AIM:
Word for word, print each line of the listing below; pictures stay out.

SUPPLIED INFORMATION:
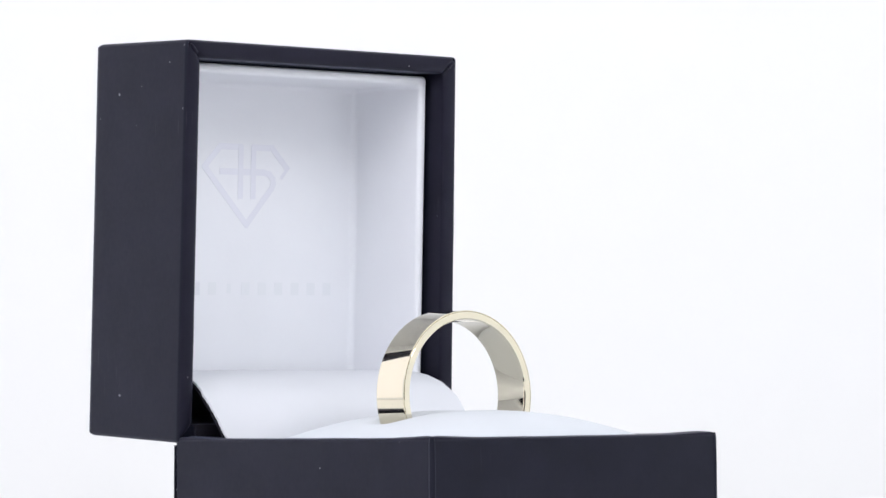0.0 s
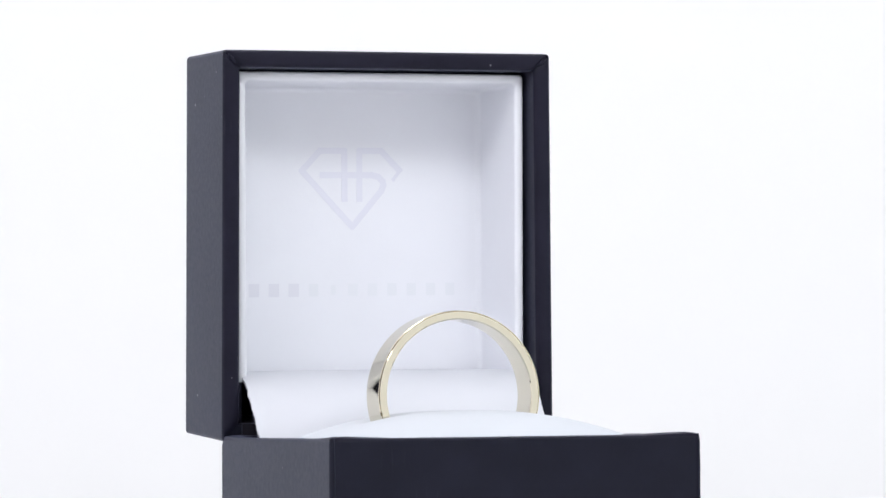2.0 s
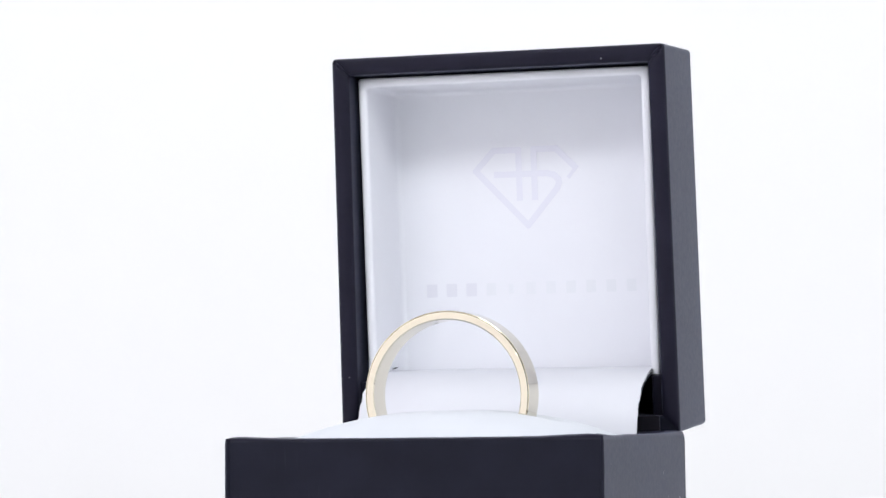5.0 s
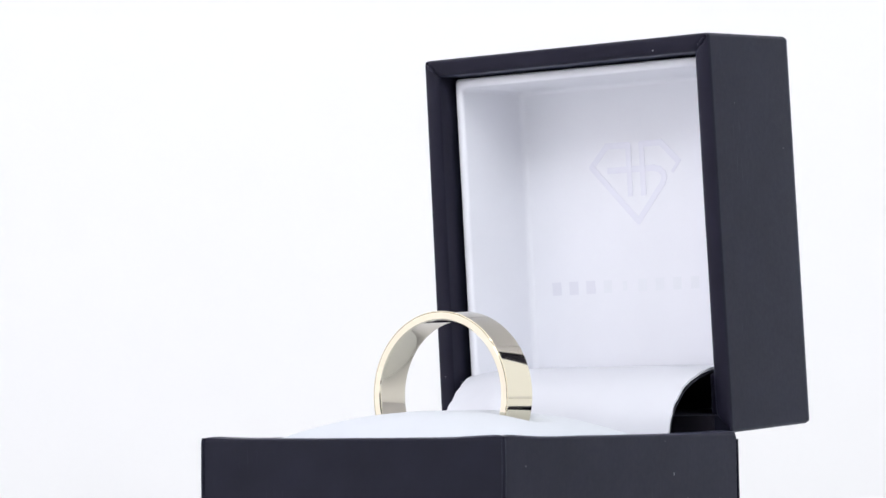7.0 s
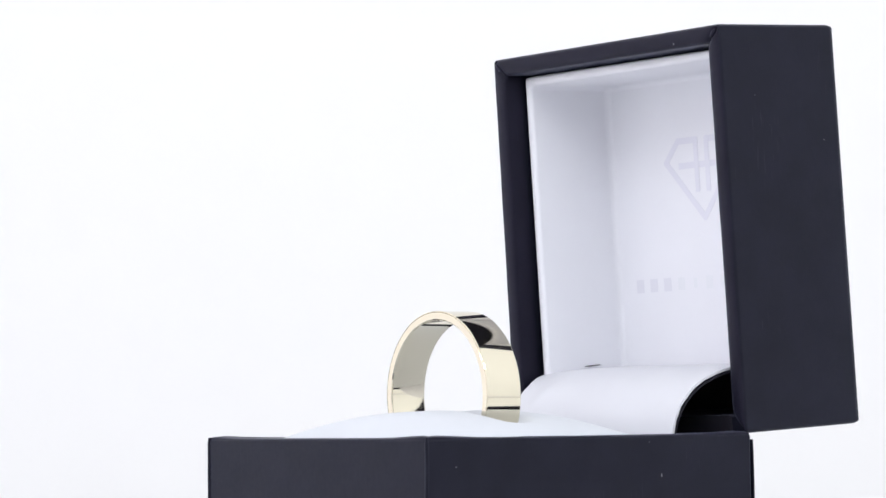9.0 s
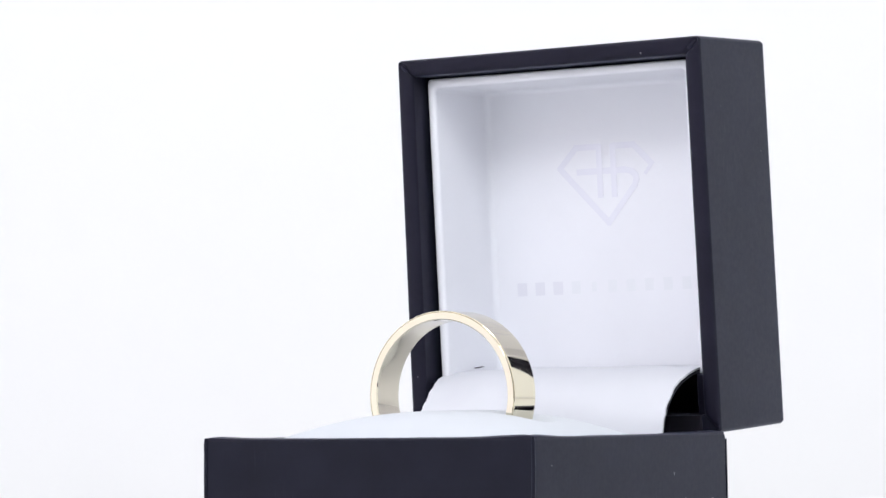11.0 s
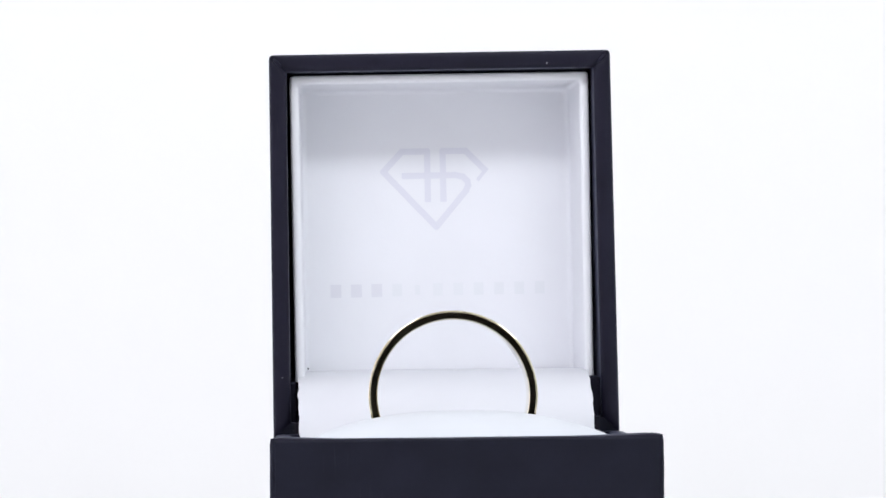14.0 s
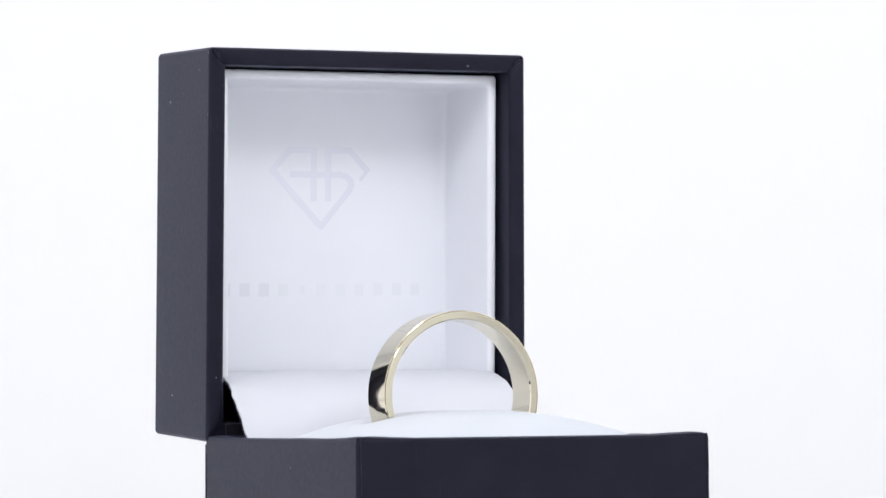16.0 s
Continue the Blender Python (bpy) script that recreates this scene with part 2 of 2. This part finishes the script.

TASK ANSWER:
0.0 s
2.0 s
5.0 s
7.0 s
9.0 s
11.0 s
14.0 s
16.0 s
Continue the Blender Python (bpy) script that recreates this scene with part 2 of 2. This part finishes the script.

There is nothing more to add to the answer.